▶ **Problem description**: Write out the listing below without alteration, omitting its pictures.

▶ **Collected material**:
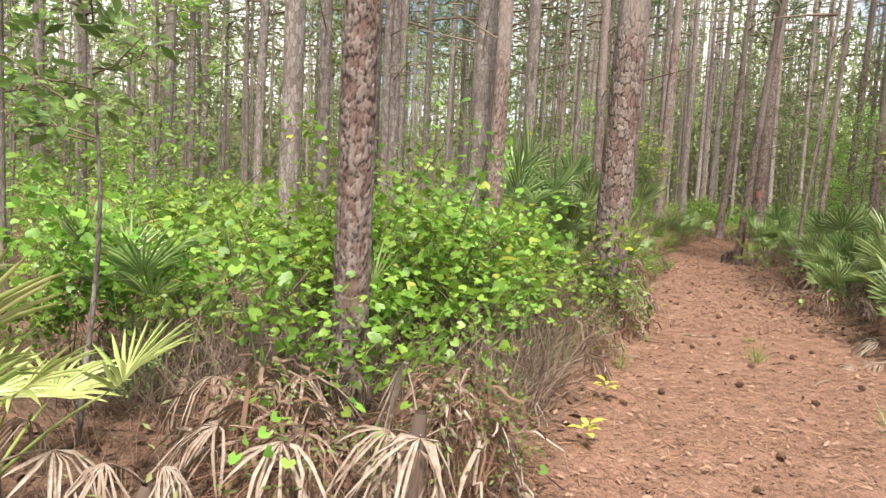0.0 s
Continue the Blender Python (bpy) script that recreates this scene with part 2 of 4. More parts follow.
def strew(leaf_v, leaf_f, pos, along, normal, size):
    """Copies of one leaf at pos: its x runs along, its z is near normal."""
    a = unit(along)
    n = unit(normal - (normal * a).sum(-1, keepdims=True) * a)
    b = np.cross(n, a)
    size = np.broadcast_to(np.asarray(size, float), (len(pos),))
    lv = np.asarray(leaf_v)
    v = (lv[None, :, 0, None] * a[:, None] + lv[None, :, 1, None] * b[:, None] + lv[None, :, 2, None] * n[:, None]) * size[:, None, None] + pos[:, None]
    f = np.asarray(leaf_f)[None] + (np.arange(len(pos)) * len(lv))[:, None, None]
    return v.reshape(-1, 3), f.reshape(-1, f.shape[-1])


def join(*pairs):
    """Joins (verts, faces) pairs; quads and triangles are all cut to triangles."""
    vs, fs, o = [], [], 0
    for v, f in pairs:
        f = np.asarray(f)
        if f.shape[1] == 4:
            f = np.concatenate([f[:, [0, 1, 2]], f[:, [0, 2, 3]]])
        vs.append(np.asarray(v))
        fs.append(f + o)
        o += len(v)
    return np.concatenate(vs), np.concatenate(fs)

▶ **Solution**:
0.0 s
Continue the Blender Python (bpy) script that recreates this scene with part 2 of 4. More parts follow.
def strew(leaf_v, leaf_f, pos, along, normal, size):
    """Copies of one leaf at pos: its x runs along, its z is near normal."""
    a = unit(along)
    n = unit(normal - (normal * a).sum(-1, keepdims=True) * a)
    b = np.cross(n, a)
    size = np.broadcast_to(np.asarray(size, float), (len(pos),))
    lv = np.asarray(leaf_v)
    v = (lv[None, :, 0, None] * a[:, None] + lv[None, :, 1, None] * b[:, None] + lv[None, :, 2, None] * n[:, None]) * size[:, None, None] + pos[:, None]
    f = np.asarray(leaf_f)[None] + (np.arange(len(pos)) * len(lv))[:, None, None]
    return v.reshape(-1, 3), f.reshape(-1, f.shape[-1])


def join(*pairs):
    """Joins (verts, faces) pairs; quads and triangles are all cut to triangles."""
    vs, fs, o = [], [], 0
    for v, f in pairs:
        f = np.asarray(f)
        if f.shape[1] == 4:
            f = np.concatenate([f[:, [0, 1, 2]], f[:, [0, 2, 3]]])
        vs.append(np.asarray(v))
        fs.append(f + o)
        o += len(v)
    return np.concatenate(vs), np.concatenate(fs)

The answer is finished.